372 - Menos laicismo e mais laicidade


ANDRÉ GONÇALVES FERNANDES - Juiz de Direito


Nos dias atuais, promove-se um conceito de relação institucional entre Estado e Igreja que vai além de uma ideia de neutralidade e autonomia do poder temporal acerca de assuntos que disponham sobre os princípios últimos e as razões primeiras do homem. Como se veicula este conceito? Como se define? Quais seus efeitos sociais? 

Sustenta-se que toda religião traz consigo uma espécie de crença e de prática que deve ser inteiramente relegada ao âmbito da vida privada dos cidadãos, porque, enquanto tal, faria concorrência e entraria em contradição com uma cultura política laica.  Nessa perspectiva, a liberdade religiosa, mais do significar o direito do cidadão a exercitar sua religião conforme os ditames de sua consciência, equivaleria à liberdade que o Estado concederia à religião fora da esfera pública. 

A recente discussão sobre a retirada de crucifixos em repartições públicas é o primeiro ato desta ópera. Só espero que, no interlúdio, não revoguem o Natal e a Páscoa depois de uma revisão do calendário (que, aliás, chama-se gregoriano, em homenagem ao seu criador, o Papa Gregório VIII) e, no último ato, não resolvam mandar derrubar o Cristo Redentor e colocar, em seu lugar, alguma estátua alegórica em homenagem às glórias do ateísmo, se é que existem... 

Frente a esta concepção radical das relações entre o Estado e a Igreja, que se pode denominar de laicismo, estimo útil empregar o conceito de laicidade, a fim de singularizar o ingrediente aceitável e justificável do laicismo, fato reconhecido também pela Igreja. Assim, a laicidade consistiria na exclusão, da esfera política e jurídica públicas, de todo um conjunto de normas que faça referência a uma verdade religiosa, justamente enquanto tal. 

Ao contrário, quando um Estado deixa de ser laico, ao privilegiar uma certa verdade religiosa, acaba por se submeter também à exclusiva competência interpretativa da respectiva autoridade religiosa, assim como às implicações públicas e civis de tal verdade. É o caso do Irã que, baseado na mesma verdade religiosa, é capaz de perseguir homossexuais, matar jornalistas que exerçam sua liberdade de expressão e professar, publicamente, a destruição do estado de Israel. 

Em matéria religiosa, um Estado laico não se vale de critérios de verdade, mas trata todas as religiões segundo critérios de justiça política, a saber, a imparcialidade e a neutralidade. Esta conduta é conciliável com o reconhecimento, nos planos educativos, da importância da dimensão religiosa como frente de cultura, de orientação moral para os cidadãos e de estímulo do compromisso social. 

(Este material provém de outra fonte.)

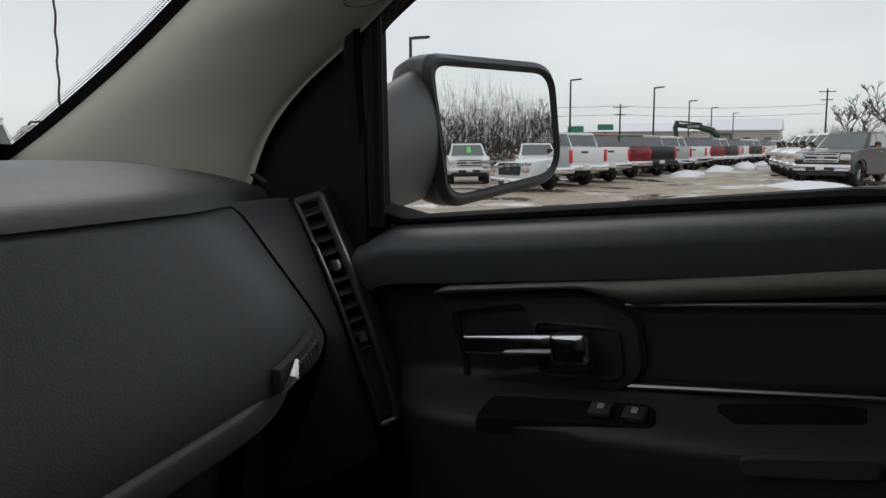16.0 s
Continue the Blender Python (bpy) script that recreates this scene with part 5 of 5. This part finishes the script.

Esta noção não atribui ao Estado a condição de confessional, até porque a vida pública de uma nação é o reflexo da vida de cada cidadão: se o homem, individualmente considerado, tem uma natural dimensão religiosa, a vida pública no âmbito do Estado não pode ser diversa.  

Tal dimensão nunca é um fato abstrato. Tem sólidas raízes na história de uma nação (como Portugal) ou de uma civilização (como a grega). Na vida de um povo, a dimensão religiosa da existência humana pode estar presente na forma de uma determinada religião (como na América Latina) ou de várias, no caso de uma sociedade pluralista no ponto de vista religioso (como os EUA). 

O laicismo, ao negar a relevância pública da religião ou de qualquer referência religiosa, representa uma posição política anti-histórica, rígida e abstrata, acompanhada de um projeto revolucionário nos campos da cultura e da educação: não tem nada de um projeto neutro, no sentido etimológico do termo. 

A laicidade proposta garante ao Estado um ideal de cidadania e de bem comum. Separa os direitos do cidadão e o exercício de sua confissão religiosa. Fomenta um modo de ser público consequente com a paz, a liberdade e a igualdade, conceitos inerentes à ideia de Estado constitucional, com uma legitimidade própria e independente de qualquer credo religioso.  

O banimento da religião junto à esfera pública, pretendido pelo laicismo, não solucionará qualquer suposto problema. Nem os mais prosaicos, pois, certamente, os pedintes continuarão a se concentrar na frente das igrejas e não diante do prédio da Sociedade Brasileira para o Progresso da Ciência.